WHAT THE EXERCISE ASKS: Exact reproduction of the data is required, with images excluded.
**** INPUT MATERIAL ****
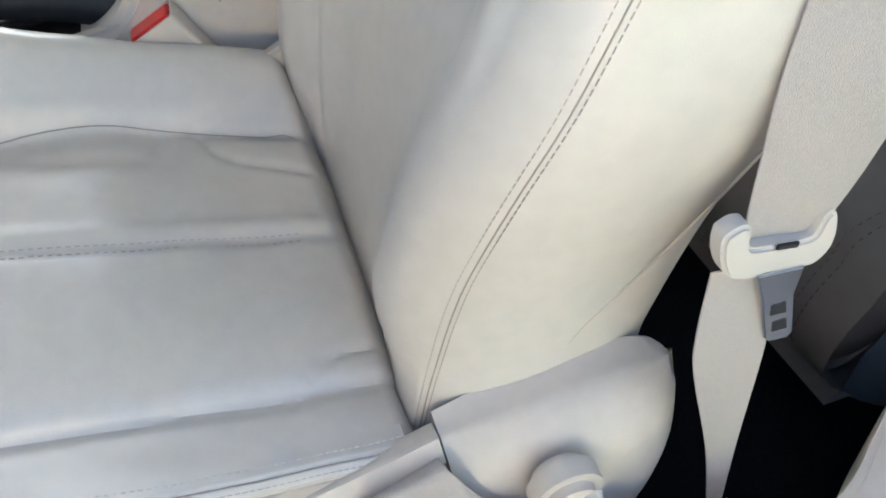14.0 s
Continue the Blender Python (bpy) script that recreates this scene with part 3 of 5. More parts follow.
    ripple = sum(0.0005 * np.sin(x * rng.uniform(-70, 70) + y * rng.uniform(-90, 90) + rng.uniform(0, 6)) for _ in range(6))
    P[:, :, 2] += np.where(top, puff + ripple - cut - 0.050 * step(0.032 - y, 0, 0.024), 0)
    cover = part("cushion_cover", sheet_bm(P, 0.006), LEATHER, seat, "creased beige leather cushion")
    # dark thread sunk in the seams, paired rows of stitching
    def on_top(line, dx=0.0, up=0.0):
        out = []
        for lx, ly in line:
            k = int(np.argmin(np.abs(P[nu // 2, :j0, 1] - ly)))
            m = P[:, k]
            o = np.argsort(m[: int(nu * 0.8), 0])
            out.append((lx + dx, ly, float(np.interp(lx + dx, m[o, 0], m[o, 2])) + up))
        return out
    tube("cross_seam", on_top(bend[::2], up=0.0016), 0.0006, SOFTSEAM, cover, n=3, seg=6)
    tube("bolster_seam", on_top(bol[5::2], up=0.0008), 0.0006, SOFTSEAM, cover, n=3, seg=6)
    stitches("insert_stitching", on_top(mid_line[:-4:2], dx=0.004), THREAD, cover, 0.0035, 0.003, 0.0006)
    stitches("insert_stitching", on_top(mid_line[:-4:2], dx=-0.004), THREAD, cover, 0.0035, 0.003, 0.0006)
    # the stitched outer seam runs round the front corner: leather band, fold, woven cloth below it
    edge = [tuple(P[0, j]) for j in range(8, j0, 2)] + [tuple(P[i, j0 - 1]) for i in range(1, nu) if -0.549 < P[i, j0 - 1, 0] < -0.44][::4]
    edge = catmull(edge, 2)
    run = np.r_[0, np.cumsum(np.linalg.norm(np.diff(edge[:, :2], axis=0), axis=1))]
    turn_s = float(np.interp(0.478, edge[:, 1], run)) if edge[-1, 1] > 0.478 else run[-1]
    fold_z = catmull([(0.0, 0.468), (0.09, 0.488), (0.170, 0.5035), (0.20, 0.5005), (0.25, 0.4935), (0.30, 0.4925), (0.36, 0.497), (0.43, 0.503), (0.50, 0.509), (0.60, 0.510)], 10)
    low_z = catmull([(0.0, 0.442), (0.07, 0.446), (0.18, 0.448), (0.255, 0.440), (0.316, 0.434), (0.427, 0.428), (0.50, 0.405), (0.60, 0.40)], 10)
    tang = np.gradient(edge[:, :2], axis=0)
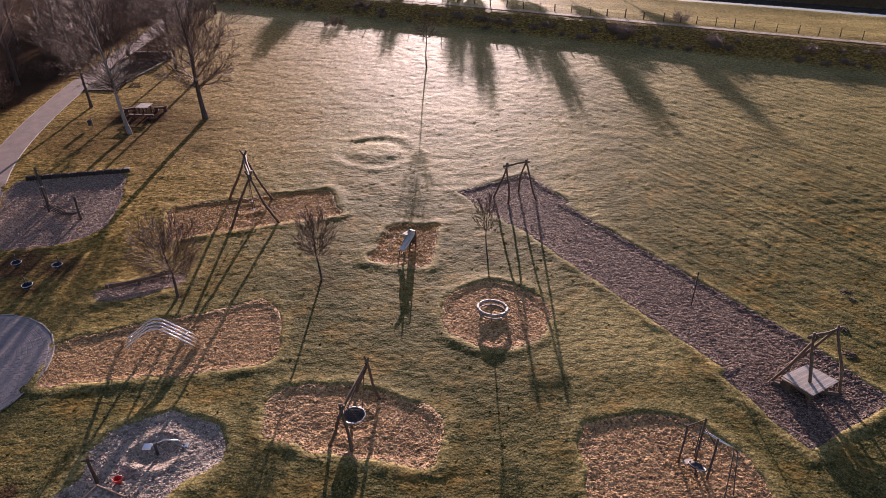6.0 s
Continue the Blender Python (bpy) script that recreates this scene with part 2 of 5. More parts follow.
TWIG_WOOD = simple("pale_wood_twigs", (0.10, 0.072, 0.058), (0.25, 0.18, 0.145), 2.0, 0.7, 0, 0.2, 0.004)
TWIG_OLIVE = simple("olive_twigs", (0.10, 0.083, 0.036), (0.26, 0.21, 0.10), 2.0, 0.6, 0, 0.2, 0.004)
RING_PAINT = simple("worn_pale_ring_paint", (0.05, 0.044, 0.038), (0.40, 0.35, 0.29), 5.0, 0.6, 0, 0.3, 0.004)
WHITE = simple("white_paint", (0.62, 0.61, 0.58), (0.82, 0.81, 0.78), 6.0, 0.5, 0, 0.2, 0.003)
RED = simple("red_plastic", (0.42, 0.03, 0.02), (0.60, 0.06, 0.04), 6.0, 0.4, 0, 0.1, 0.002)
BLUE = simple("blue_slide_plastic", (0.06, 0.13, 0.20), (0.095, 0.19, 0.27), 3.0, 0.22, 0, 0.1, 0.002)
SOIL = simple("dark_loose_soil", (0.020, 0.014, 0.010), (0.060, 0.042, 0.029), 8.0, 0.95, 0, 0.8, 0.03)
MOLE_SOIL = simple("crumbly_brown_soil", (0.035, 0.024, 0.012), (0.105, 0.072, 0.036), 9.0, 0.95, 0, 0.8, 0.03)
MUD = simple("drying_mud", (0.09, 0.07, 0.055), (0.17, 0.135, 0.105), 6.0, 0.9, 0, 0.5, 0.01)
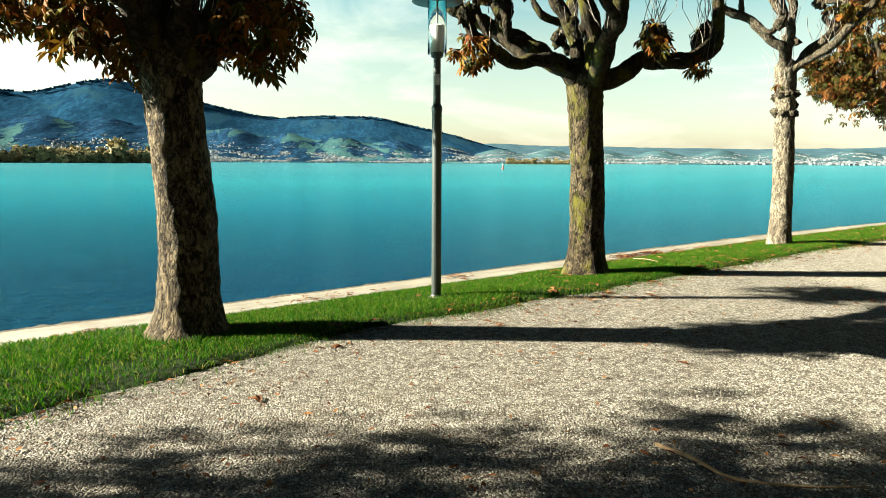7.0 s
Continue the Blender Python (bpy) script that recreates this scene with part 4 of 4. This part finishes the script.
****
SOLUTION TO THE PROBLEM:
14.0 s
Continue the Blender Python (bpy) script that recreates this scene with part 3 of 5. More parts follow.
    ripple = sum(0.0005 * np.sin(x * rng.uniform(-70, 70) + y * rng.uniform(-90, 90) + rng.uniform(0, 6)) for _ in range(6))
    P[:, :, 2] += np.where(top, puff + ripple - cut - 0.050 * step(0.032 - y, 0, 0.024), 0)
    cover = part("cushion_cover", sheet_bm(P, 0.006), LEATHER, seat, "creased beige leather cushion")
    # dark thread sunk in the seams, paired rows of stitching
    def on_top(line, dx=0.0, up=0.0):
        out = []
        for lx, ly in line:
            k = int(np.argmin(np.abs(P[nu // 2, :j0, 1] - ly)))
            m = P[:, k]
            o = np.argsort(m[: int(nu * 0.8), 0])
            out.append((lx + dx, ly, float(np.interp(lx + dx, m[o, 0], m[o, 2])) + up))
        return out
    tube("cross_seam", on_top(bend[::2], up=0.0016), 0.0006, SOFTSEAM, cover, n=3, seg=6)
    tube("bolster_seam", on_top(bol[5::2], up=0.0008), 0.0006, SOFTSEAM, cover, n=3, seg=6)
    stitches("insert_stitching", on_top(mid_line[:-4:2], dx=0.004), THREAD, cover, 0.0035, 0.003, 0.0006)
    stitches("insert_stitching", on_top(mid_line[:-4:2], dx=-0.004), THREAD, cover, 0.0035, 0.003, 0.0006)
    # the stitched outer seam runs round the front corner: leather band, fold, woven cloth below it
    edge = [tuple(P[0, j]) for j in range(8, j0, 2)] + [tuple(P[i, j0 - 1]) for i in range(1, nu) if -0.549 < P[i, j0 - 1, 0] < -0.44][::4]
    edge = catmull(edge, 2)
    run = np.r_[0, np.cumsum(np.linalg.norm(np.diff(edge[:, :2], axis=0), axis=1))]
    turn_s = float(np.interp(0.478, edge[:, 1], run)) if edge[-1, 1] > 0.478 else run[-1]
    fold_z = catmull([(0.0, 0.468), (0.09, 0.488), (0.170, 0.5035), (0.20, 0.5005), (0.25, 0.4935), (0.30, 0.4925), (0.36, 0.497), (0.43, 0.503), (0.50, 0.509), (0.60, 0.510)], 10)
    low_z = catmull([(0.0, 0.442), (0.07, 0.446), (0.18, 0.448), (0.255, 0.440), (0.316, 0.434), (0.427, 0.428), (0.50, 0.405), (0.60, 0.40)], 10)
    tang = np.gradient(edge[:, :2], axis=0)
6.0 s
Continue the Blender Python (bpy) script that recreates this scene with part 2 of 5. More parts follow.
TWIG_WOOD = simple("pale_wood_twigs", (0.10, 0.072, 0.058), (0.25, 0.18, 0.145), 2.0, 0.7, 0, 0.2, 0.004)
TWIG_OLIVE = simple("olive_twigs", (0.10, 0.083, 0.036), (0.26, 0.21, 0.10), 2.0, 0.6, 0, 0.2, 0.004)
RING_PAINT = simple("worn_pale_ring_paint", (0.05, 0.044, 0.038), (0.40, 0.35, 0.29), 5.0, 0.6, 0, 0.3, 0.004)
WHITE = simple("white_paint", (0.62, 0.61, 0.58), (0.82, 0.81, 0.78), 6.0, 0.5, 0, 0.2, 0.003)
RED = simple("red_plastic", (0.42, 0.03, 0.02), (0.60, 0.06, 0.04), 6.0, 0.4, 0, 0.1, 0.002)
BLUE = simple("blue_slide_plastic", (0.06, 0.13, 0.20), (0.095, 0.19, 0.27), 3.0, 0.22, 0, 0.1, 0.002)
SOIL = simple("dark_loose_soil", (0.020, 0.014, 0.010), (0.060, 0.042, 0.029), 8.0, 0.95, 0, 0.8, 0.03)
MOLE_SOIL = simple("crumbly_brown_soil", (0.035, 0.024, 0.012), (0.105, 0.072, 0.036), 9.0, 0.95, 0, 0.8, 0.03)
MUD = simple("drying_mud", (0.09, 0.07, 0.055), (0.17, 0.135, 0.105), 6.0, 0.9, 0, 0.5, 0.01)
7.0 s
Continue the Blender Python (bpy) script that recreates this scene with part 4 of 4. This part finishes the script.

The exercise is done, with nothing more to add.